**Directions for this task**
Below are the records; reproduce all of them exactly but without any images.

(3D scene code data)
+++

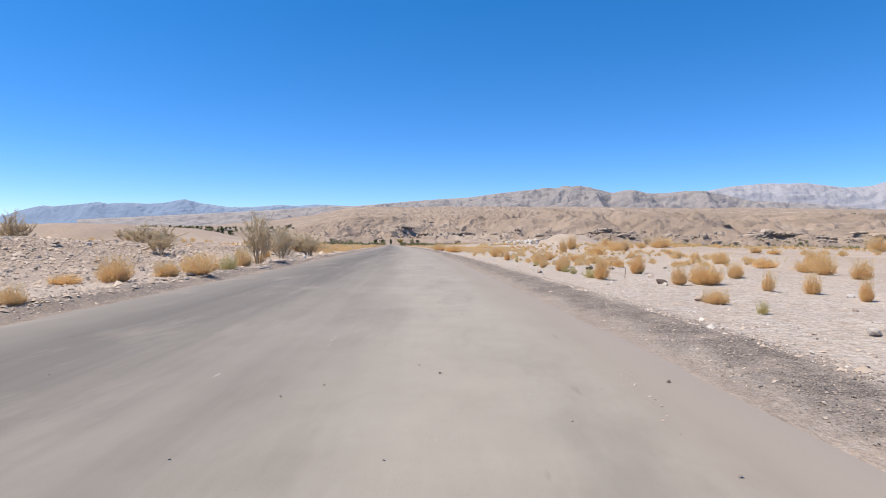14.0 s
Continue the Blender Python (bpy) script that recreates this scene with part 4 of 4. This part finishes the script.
# rubble heaps by the last stretch
x, y = 3 + 3.2 * grng.normal(size=700), 320 + 1.8 * grng.normal(size=700)
stones("rubble", "low pile of pale broken concrete on the flat", mat_white_rock, x, y, grng.gamma(1.6, 0.2, 700) + 0.12, 515, 0.7, 0.3, None, True)
x, y = grng.normal(-30, 8, 26000), grng.normal(188, 14, 26000)
ok = x < line_x(y) + left_edge(y) - 2.0
stones("rubble", "heap of grey-tan rubble and broken stone", mat_rock, x[ok], y[ok], grng.gamma(1.3, 0.045, ok.sum()) + 0.03, 511, 0.7, 0.15)
stones("rubble", "dark broken pieces in the rubble heap", mat_chunk, x[ok][:900] + 0.3, y[ok][:900] + 0.2, grng.gamma(1.5, 0.06, len(x[ok][:900])) + 0.04, 512, 0.6, 0.2)
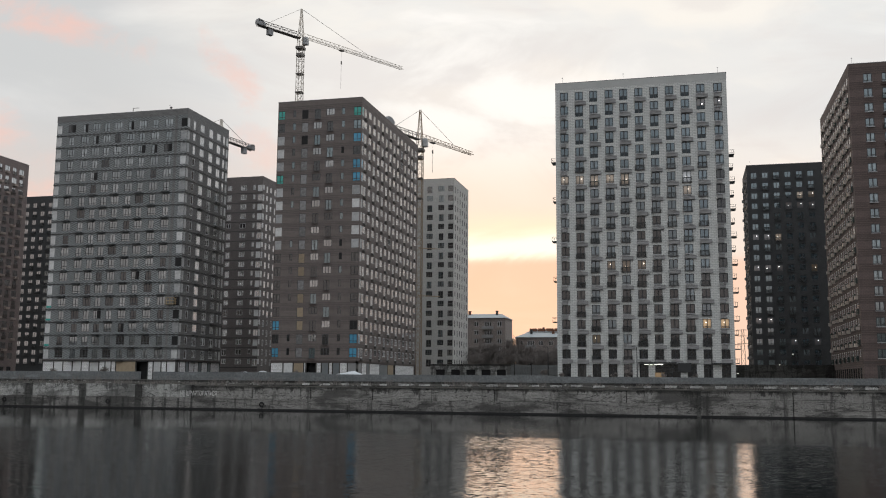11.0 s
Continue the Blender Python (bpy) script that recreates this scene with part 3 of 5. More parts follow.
wins, low = staggered(W, "front", cols, tops, lambda r, c: (r + c) % 2 == 0 and 0 < c < 10, 1.68, 1.86, 2.36, glass_w, "frame_slate", "sill_pale")
for q in wins:
    if q["h"] < 2.0:
        q["transom"] = 0.32
for c, u in enumerate(cols):
    if c == 6 or c == 7:
        continue
    wins.append(dict(u=u, v=0.4, w=1.75, h=3.35, frame="frame_black", glass="glass_dim", transom=2.6))
wins.append(dict(u=(cols[6] + cols[7]) / 2, v=0.4, w=4.9, h=3.4, leaves=3, transom=2.5, frame="frame_black", glass="glass_dim"))
for q in wins:                                     # the upper floors have glazed parapets instead of baskets
    if q["v"] > 44 and "rail" in q:
        q.pop("rail")
        q.update(transom=0.8, spandrel=0.8)
mW = W.face("front", wins, label="white brick wall")
for r, c, u, top in low:
    wide = c not in (0, 10)
    W.boxes_on(mW, [(u + (0.32 if wide else -0.2), top - 2.92)], 2.3 if wide else 1.15, 0.68, 0.42, "ac_grey")
W.boxes_on(mW, [(u + 0.2, 4.0) for c, u in enumerate(cols) if c % 2 == 0], 2.2, 0.62, 0.42, "ac_grey")
W.close(["left", "right", "back"])
part("cornice", boxes("cornice", [(-0.02, W.w + 0.02, -0.03, 0, 61.35, 62.72)], ["grey_render"]), W.root, None, "smooth grey band under the roof")
W.lamps([(1.5, 0.5), (14.2, 0.5), (33.2, 0.5)])
for k in range(16):                                # balconies on the narrow sides, seen edge on
    z = 45.9 - 2.8 * k
    for side in ((1,) if k % 3 else (1, -1)):
        x = W.w if side > 0 else 0
        d = 1.1 * side if k % 2 == 0 else 0.8 * side
        a, b = sorted((x, x + d))
        me = boxes("balcony", [(a, b, 1.0, 3.6, z, z + 0.14), (a, b, 1.0, 1.05, z + 0.95, z + 1.0), (a, b, 3.55, 3.6, z + 0.95, z + 1.0), *[(x + d * f - 0.02, x + d * f + 0.02, 1.0, 1.05, z, z + 1.0) for f in (0.5, 0.97)],
                               (x + d - 0.03, x + d + 0.03, 1.0, 3.6, z + 0.93, z + 1.0), (x + d - 0.02, x + d + 0.02, 1.0, 3.6, z + 0.3, z + 0.36)], ["railing_dark"])
        part("balcony", me, W.root)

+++

**Expected answer**
14.0 s
Continue the Blender Python (bpy) script that recreates this scene with part 4 of 4. This part finishes the script.
# rubble heaps by the last stretch
x, y = 3 + 3.2 * grng.normal(size=700), 320 + 1.8 * grng.normal(size=700)
stones("rubble", "low pile of pale broken concrete on the flat", mat_white_rock, x, y, grng.gamma(1.6, 0.2, 700) + 0.12, 515, 0.7, 0.3, None, True)
x, y = grng.normal(-30, 8, 26000), grng.normal(188, 14, 26000)
ok = x < line_x(y) + left_edge(y) - 2.0
stones("rubble", "heap of grey-tan rubble and broken stone", mat_rock, x[ok], y[ok], grng.gamma(1.3, 0.045, ok.sum()) + 0.03, 511, 0.7, 0.15)
stones("rubble", "dark broken pieces in the rubble heap", mat_chunk, x[ok][:900] + 0.3, y[ok][:900] + 0.2, grng.gamma(1.5, 0.06, len(x[ok][:900])) + 0.04, 512, 0.6, 0.2)
11.0 s
Continue the Blender Python (bpy) script that recreates this scene with part 3 of 5. More parts follow.
wins, low = staggered(W, "front", cols, tops, lambda r, c: (r + c) % 2 == 0 and 0 < c < 10, 1.68, 1.86, 2.36, glass_w, "frame_slate", "sill_pale")
for q in wins:
    if q["h"] < 2.0:
        q["transom"] = 0.32
for c, u in enumerate(cols):
    if c == 6 or c == 7:
        continue
    wins.append(dict(u=u, v=0.4, w=1.75, h=3.35, frame="frame_black", glass="glass_dim", transom=2.6))
wins.append(dict(u=(cols[6] + cols[7]) / 2, v=0.4, w=4.9, h=3.4, leaves=3, transom=2.5, frame="frame_black", glass="glass_dim"))
for q in wins:                                     # the upper floors have glazed parapets instead of baskets
    if q["v"] > 44 and "rail" in q:
        q.pop("rail")
        q.update(transom=0.8, spandrel=0.8)
mW = W.face("front", wins, label="white brick wall")
for r, c, u, top in low:
    wide = c not in (0, 10)
    W.boxes_on(mW, [(u + (0.32 if wide else -0.2), top - 2.92)], 2.3 if wide else 1.15, 0.68, 0.42, "ac_grey")
W.boxes_on(mW, [(u + 0.2, 4.0) for c, u in enumerate(cols) if c % 2 == 0], 2.2, 0.62, 0.42, "ac_grey")
W.close(["left", "right", "back"])
part("cornice", boxes("cornice", [(-0.02, W.w + 0.02, -0.03, 0, 61.35, 62.72)], ["grey_render"]), W.root, None, "smooth grey band under the roof")
W.lamps([(1.5, 0.5), (14.2, 0.5), (33.2, 0.5)])
for k in range(16):                                # balconies on the narrow sides, seen edge on
    z = 45.9 - 2.8 * k
    for side in ((1,) if k % 3 else (1, -1)):
        x = W.w if side > 0 else 0
        d = 1.1 * side if k % 2 == 0 else 0.8 * side
        a, b = sorted((x, x + d))
        me = boxes("balcony", [(a, b, 1.0, 3.6, z, z + 0.14), (a, b, 1.0, 1.05, z + 0.95, z + 1.0), (a, b, 3.55, 3.6, z + 0.95, z + 1.0), *[(x + d * f - 0.02, x + d * f + 0.02, 1.0, 1.05, z, z + 1.0) for f in (0.5, 0.97)],
                               (x + d - 0.03, x + d + 0.03, 1.0, 3.6, z + 0.93, z + 1.0), (x + d - 0.02, x + d + 0.02, 1.0, 3.6, z + 0.3, z + 0.36)], ["railing_dark"])
        part("balcony", me, W.root)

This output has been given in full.